** Start of Data **

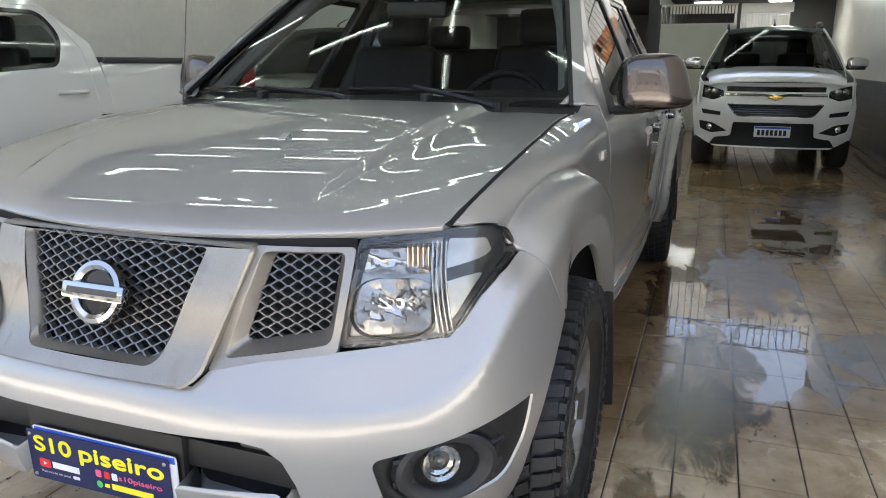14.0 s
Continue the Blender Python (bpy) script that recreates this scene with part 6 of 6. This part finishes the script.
    prof = [(rr * 0.60, -0.11), (rr * 0.75, -0.125), (rr * 0.92, -0.12), (rr - 0.004, -0.09), (rr, 0), (rr - 0.004, 0.09), (rr * 0.92, 0.12), (rr * 0.75, 0.125), (rr * 0.60, 0.11)]
    part("tyre", lathe(prof, 48, "y"), M["rubber"], wh, smooth=60)
    rim = part("rim", lathe([(rr * 0.62, 0.112), (rr * 0.58, 0.10), (rr * 0.55, 0.06), (rr * 0.54, -0.05)], 40, "y"), M[wheel_mat], wh)
    for k in range(6):
        sp = prism([(-0.018, 0.03), (-0.034, rr * 0.58), (-0.016, rr * 0.58), (0.0, 0.10), (0.016, rr * 0.58), (0.034, rr * 0.58), (0.018, 0.03)], 0.03)
        bmesh.ops.transform(sp, matrix=pose(0, 0, 0, 0, 60 * k, 0) @ Matrix.Translation((0, 0.065, 0)) @ Matrix(((1, 0, 0, 0), (0, 0, 1, 0), (0, 1, 0, 0), (0, 0, 0, 1))), verts=sp.verts)
        bmesh.ops.recalc_face_normals(sp, faces=sp.faces)
        part("spoke", sp, M[wheel_mat], rim)
    part("hub", lathe([(0.0001, 0.105), (0.05, 0.10), (0.06, 0.06)], 24, "y"), M[wheel_mat], rim)
    part("brake_drum", lathe([(0.0001, 0.02), (rr * 0.53, 0.02)], 32, "y"), M["void"], wh)
    wh.matrix_basis = pose(0, g["w"] - 0.125, rr)
    copy_thing(wh, pose(rx, g["w"] - 0.125, rr, 0, 20, 0))
    copy_thing(wh, pose(0, -g["w"] + 0.125, rr, 0, 0, 180))
    copy_thing(wh, pose(rx, -g["w"] + 0.125, rr, 0, 35, 180))
    for hx in (0.0, rx):
        for sg in (1, -1):
            b = bmesh.new()
            rings = [[b.verts.new((hx + (ar + 0.02) * math.cos(radians(a)), sg * y, rr + (ar + 0.02) * math.sin(radians(a)))) for a in range(5, 176, 10)] for y in (g["w"] - 0.05, 0.55)]
            for i in range(len(rings[0]) - 1):
                b.faces.new((rings[0][i], rings[0][i + 1], rings[1][i + 1], rings[1][i]))
            b.faces.new(rings[1])
            part("wheel_well", b, M["void"], car)
    if g.get("mark"):
        letters = text_mesh(g["mark"], 0.125, 0.0)
        for v in letters.verts:
            x, z = tail + 0.385 - v.co.x - 0.2 * v.co.y, btop - 0.205 + v.co.y
            v.co = (x, float(gy(x, z)) + 0.008, z)
        part("bed_print", letters, M["trim"], car, "dark printed lettering on the bed", smooth=0)
    return car


M["gold"] = material("gold_badge", (0.65, 0.45, 0.12), 0.25, 0.8)
M["red_glow"] = material("red_lens_bright", (0.75, 0.03, 0.06), 0.12, 0.0, 1.0)
HILUX_AT = pose(0.22, -3.85, 0)
white_pickup = vehicle("white_pickup", "white double-cab pickup parked alongside on the tiles", "pickup truck", "white", HILUX_AT, dict(lit=True, mark="4x4", chrome_mirror="black", glass="glass", drop=0.105, bed_up=0.14, belt=1.17, roof=1.74, bonnet=1.12, ws0=-0.20, ws1=-1.02, cab=-2.53, dsplit=-1.50, dfront=-0.43,
    wins=([(-0.47, 1.185), (-1.43, 1.215), (-1.45, 1.645), (-1.05, 1.605), (-0.74, 1.440)], [(-1.545, 1.235), (-2.19, 1.278), (-2.32, 1.48), (-2.24, 1.650), (-1.58, 1.655)])))
word = panel("door_mark", [(-0.45, 0.985), (-0.655, 0.985), (-0.655, 1.012), (-0.45, 1.012)], lambda x, z: (x, 0.905 - 0.05 * np.clip((z - 0.85) / 0.32, 0, 1) ** 2 + 0.002, z), M["trim"], white_pickup, size=0.05, depth=0.003, flip=True, label="plain dark bar for the door lettering")
vehicle("pearl_pickup", "pearl white pickup with tinted glass facing the street", "pickup truck", "pearl", pose(-8.72, 1.74, 0), dict(grille=1, rails=True, w=0.93, chrome_mirror=True, lit=False, belt=1.21, bonnet=1.195, roof=1.81, lift=0.07))
vehicle("grey_pickup", "grey pickup with a black grille in the row", "pickup truck", "silver_green", pose(-5.95, -3.75, 0), dict(chrome_handle=True))
vehicle("dark_saloon", "dark silver saloon car in the rear bay", "car", "graphite", pose(-11.7, -1.12, 0), dict(bed=False, wb=2.65, fo=0.85, ro=0.95, w=0.87, belt=0.98, roof=1.45, bonnet=0.98, ws0=-0.30, ws1=-1.05, cab=-2.75, r=0.32, sill=0.34, chrome_mirror=False), "rim")


# ---- floor and wall tiles ----
def slab(w, d, h, edge=0.004):
    """One tile with its edges eased."""
    bm = bmesh.new()
    lo = [bm.verts.new((x, y, 0)) for x, y in ((0, 0), (w, 0), (w, d), (0, d))]
    mi = [bm.verts.new((x, y, h - edge * 0.5)) for x, y in ((0, 0), (w, 0), (w, d), (0, d))]
    hi = [bm.verts.new((x, y, h)) for x, y in ((edge, edge), (w - edge, edge), (w - edge, d - edge), (edge, d - edge))]
    for a, b in ((lo, mi), (mi, hi)):
        for k in range(4):
            bm.faces.new((a[k], a[(k + 1) % 4], b[(k + 1) % 4], b[k]))
    bm.faces.new(hi)
    me = bpy.data.meshes.new("tile")
    bm.to_mesh(me)
    bm.free()
    return me


TX, TY, JOINT, FAR = 0.3165, 0.203, 0.0050, 0.0062
tile_mesh = slab(TX - JOINT, TY - JOINT, 0.009)
tile_mesh.materials.append(M["tile"])
rest = bmesh.new()
rnd = random.Random(11)
for i in range(-1, 62):
    for j in range(-60, 17):
        x, y = 0.522 - TX * (i + 1), -0.071 + TY * j
        if y > WALL_Y + 0.05 or x < -18:
            continue
        if -2.2 < x and -2.1 < y < 3.25:
            o = new("tile", tile_mesh)
            o.parent, o.location = floor, (x + JOINT / 2, y + JOINT / 2, -0.009 + rnd.uniform(-0.0006, 0.0006))
            o.rotation_euler = (rnd.uniform(-0.0015, 0.0015), rnd.uniform(-0.0015, 0.0015), 0)
        else:
            u, v, w, d = x + FAR / 2, y + FAR / 2, TX - FAR, TY - FAR
            c = [rest.verts.new((u + a * w, v + b * d, 0.0)) for a, b in ((0, 0), (1, 0), (1, 1), (0, 1))]
            rest.faces.new(c)
far_tiles = part("far_tiles", rest, M["tile"], floor, "far beige floor tiles", smooth=0)
far_tiles["kind"] = "stuff"

# dado: dark planks of tile on the tall wall
TW, TH = 0.120, 0.353
wt = slab(TW - 0.0070, TH - 0.0004, 0.006, 0.0012)
wt.materials.append(M["wall_tile"])
part("dado_joint", boxes((BACK_X - 0.5, 0.94, WALL_Y - 0.008, WALL_Y - 0.0005, 0, 1.060)), M["wall_grout"], wall_left, smooth=0)
UPRIGHT = Matrix(((1, 0, 0, 0), (0, 0, -1, 0), (0, 1, 0, 0), (0, 0, 0, 1)))
for i in range(34):
    for j in range(3):
        o = new("wall_tile", wt)
        o.parent, o.matrix_basis = wall_left, Matrix.Translation((0.935 - TW * (i + 1), WALL_Y - 0.006, TH * j + 0.001)) @ UPRIGHT
# further in they lie flat, in courses
LYING = 0.935 - TW * 34
rest = bmesh.new()
long_tile = slab(0.60 - 0.002, TW - 0.0035, 0.008, 0.0015)
long_tile.materials.append(M["wall_tile"])
for i in range(18):
    for j in range(9):
        x, z = LYING - 0.60 * (i + 1), 1.060 - TW * (j + 1) + 0.0015
        m = Matrix.Translation((x, WALL_Y - 0.006, max(z, 0.0015))) @ UPRIGHT @ Matrix.Diagonal((1, 1 if z > 0 else (TW + z - 0.002) / TW, 1, 1))
        if i < 8:
            o = new("wall_tile", long_tile)
            o.parent, o.matrix_basis = wall_left, m
        else:
            t = bmesh.new()
            t.from_mesh(long_tile)
            add(rest, t, m)
far_dado = part("far_wall_tiles", rest, M["wall_tile"], wall_left, "far dark wall tiles", smooth=0)
far_dado["kind"] = "stuff"


# ---- wet patches and stains on the floor ----
def blot(bm, cx, cy, rx, ry, z, n=40, rough=0.28, seed=0):
    """A flat patch with an uneven outline."""
    off = Vector((seed * 7.31, seed * 3.17, 0.5))
    ring = []
    for k in range(n):
        a = 2 * math.pi * k / n
        d = Vector((math.cos(a), math.sin(a), 0))
        r = 1 + rough * (noise.noise(d * 1.1 + off) + 0.4 * noise.noise(d * 3.0 + off))
        ring.append(bm.verts.new((cx + rx * r * d.x, cy + ry * r * d.y, z)))
    c = bm.verts.new((cx, cy, z))
    for k in range(n):
        bm.faces.new((c, ring[k], ring[(k + 1) % n]))


def wet_material(name, tint, shine, lo, hi, scale, stretch=(1, 1, 1), dull=0.02):
    """A thin film of water that thins out raggedly towards the rim of its unit disc."""
    m = pane_material(name, tint, shine)
    nt = m.node_tree
    next(n for n in nt.nodes if n.type == "BSDF_GLOSSY").inputs["Roughness"].default_value = dull
    gl, bump, rip, at = next(n for n in nt.nodes if n.type == "BSDF_GLOSSY"), nt.nodes.new("ShaderNodeBump"), nt.nodes.new("ShaderNodeTexNoise"), nt.nodes.new("ShaderNodeNewGeometry")
    rip.inputs["Scale"].default_value, rip.inputs["Detail"].default_value = 7.0, 2
    bump.inputs["Distance"].default_value = 0.0004
    nt.links.new(at.outputs["Position"], rip.inputs["Vector"])
    nt.links.new(rip.outputs["Fac"], bump.inputs["Height"])
    nt.links.new(bump.outputs["Normal"], gl.inputs["Normal"])
    out = next(n for n in nt.nodes if n.type == "OUTPUT_MATERIAL")
    film_socket = out.inputs["Surface"].links[0].from_socket
    co, geo, ln, n, mp, sm, r, mix, dry = (nt.nodes.new("ShaderNode" + k) for k in ("TexCoord", "NewGeometry", "VectorMath", "TexNoise", "Mapping", "Math", "MapRange", "MixShader", "BsdfTransparent"))
    ln.operation, sm.operation = "LENGTH", "SUBTRACT"
    nt.links.new(co.outputs["Object"], ln.inputs[0])
    mp.inputs["Scale"].default_value = stretch
    nt.links.new(geo.outputs["Position"], mp.inputs["Vector"])
    nt.links.new(mp.outputs["Vector"], n.inputs["Vector"])
    n.inputs["Scale"].default_value, n.inputs["Detail"].default_value, n.inputs["Roughness"].default_value, n.inputs["Distortion"].default_value = scale, 6, 0.6, 0.8
    nt.links.new(n.outputs["Fac"], sm.inputs[0])
    half = nt.nodes.new("ShaderNodeMath")
    half.operation = "MULTIPLY"
    half.inputs[1].default_value = 0.55
    nt.links.new(ln.outputs["Value"], half.inputs[0])
    nt.links.new(half.outputs[0], sm.inputs[1])
    r.inputs["From Min"].default_value, r.inputs["From Max"].default_value = lo, hi
    nt.links.new(sm.outputs[0], r.inputs["Value"])
    nt.links.new(r.outputs["Result"], mix.inputs[0])
    nt.links.new(dry.outputs[0], mix.inputs[1]), nt.links.new(film_socket, mix.inputs[2])
    nt.links.new(mix.outputs[0], out.inputs["Surface"])
    return m


disc = bmesh.new()
bmesh.ops.create_circle(disc, cap_ends=True, segments=40, radius=1.0)
disc_mesh = bpy.data.meshes.new("puddle")
disc.to_mesh(disc_mesh)
disc.free()
pool_mesh = disc_mesh.copy()
disc_mesh.materials.append(wet_material("damp_film", (0.55, 0.51, 0.45), 1.2, 0.08, 0.20, 5.2, (0.7, 1.8, 1), 0.25))
pool_mesh.materials.append(wet_material("standing_water", (0.62, 0.60, 0.57), 3.6, 0.09, 0.12, 4.4, (0.7, 1.3, 1)))
for k, (cx, cy, rx, ry, pool) in enumerate((
        (-1.66, 1.55, 0.80, 0.42, 1), (-2.45, 1.04, 0.90, 0.26, 1), (-1.72, 1.95, 0.50, 0.28, 1), (-1.2, 1.22, 0.85, 0.32, 0), (-3.0, 1.45, 1.1, 0.40, 0), (-0.85, 1.18, 0.55, 0.30, 0),
        (0.02, 1.12, 0.50, 0.36, 0), (0.20, 1.30, 0.40, 0.40, 0), (-1.15, 2.60, 1.1, 0.55, 0), (-0.15, 2.40, 0.75, 0.50, 0), (0.10, 2.90, 0.55, 0.30, 0),
        (-3.3, 2.5, 1.0, 0.40, 0), (-4.4, 1.8, 1.2, 0.45, 1), (-6.0, 2.2, 1.5, 0.6, 0))):
    ob = new("puddle", pool_mesh if pool else disc_mesh)
    ob.location, ob.scale = (cx, cy, 0.0016 + 0.00012 * k), (rx, ry, 1)
    ob.visible_shadow = False
    tagged(ob, "standing water mirroring the sky on the tiles" if pool else "damp patch of water drying on the tiles", "puddle", group="puddles on the floor")
M["oil"] = material("oil_stain", (0.06, 0.05, 0.042), 0.4, grain=(30, 0.4))
spots = bmesh.new()
rnd = random.Random(23)
for k in range(300):
    x, y = rnd.uniform(-3.2, 0.82), rnd.uniform(-2.4, 3.0)
    r = rnd.choice((0.002, 0.003, 0.003, 0.004, 0.005, 0.008))
    blot(spots, x, y, r * rnd.uniform(0.8, 2.4), r, 0.0013 + 0.000002 * k, 12, 0.35, k)
for k in range(280):
    x, y = rnd.uniform(0.15, 0.82), rnd.gauss(0.2, 0.8)
    r = rnd.choice((0.0015, 0.002, 0.003, 0.003, 0.004, 0.006))
    blot(spots, x, y, r * rnd.uniform(0.8, 1.8), r, 0.0021 + 0.000002 * k, 10, 0.4, 400 + k)
for k, (x, y, a, b) in enumerate(((-2.30, -1.05, 0.05, 0.022), (-2.18, -0.745, 0.02, 0.014), (0.48, 0.16, 0.022, 0.006), (0.36, -0.28, 0.03, 0.008), (0.30, 0.72, 0.02, 0.008), (-0.6, 1.9, 0.03, 0.012), (0.51, 1.36, 0.02, 0.011))):
    blot(spots, x, y, a, b, 0.0020 + 0.00001 * k, 24, 0.5, 300 + k)
stains = part("floor_stains", spots, M["oil"], floor, "small dark oil spots on the tiles", smooth=0)
stains["kind"] = "stuff"

# broken-tile paving beyond the concrete strip
rnd = random.Random(5)
STEP = 0.088
grid = {(i, j): (1.045 + STEP * i + (rnd.uniform(-0.03, 0.03) if i else 0), -1.0 + STEP * j + rnd.uniform(-0.03, 0.03)) for i in range(9) for j in range(37)}
for i in range(8):
    for j in range(36):
        q = [grid[i, j], grid[i + 1, j], grid[i + 1, j + 1], grid[i, j + 1]]
        c = np.mean(np.array(q), 0)
        q = [tuple(c + (np.array(p) - c) * 0.90) for p in q]
        part("paver", prism([(p[0] - c[0], p[1] - c[1]) for p in q], 0.006), M["terrazzo"], drive, smooth=0).location = (c[0], c[1], -0.0065)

** End of Data **

Copy every line in the listing above where the string "that" turns up.

Expected answer.
Continue the Blender Python (bpy) script that recreates this scene with part 6 of 6. This part finishes the script.
    """A thin film of water that thins out raggedly towards the rim of its unit disc."""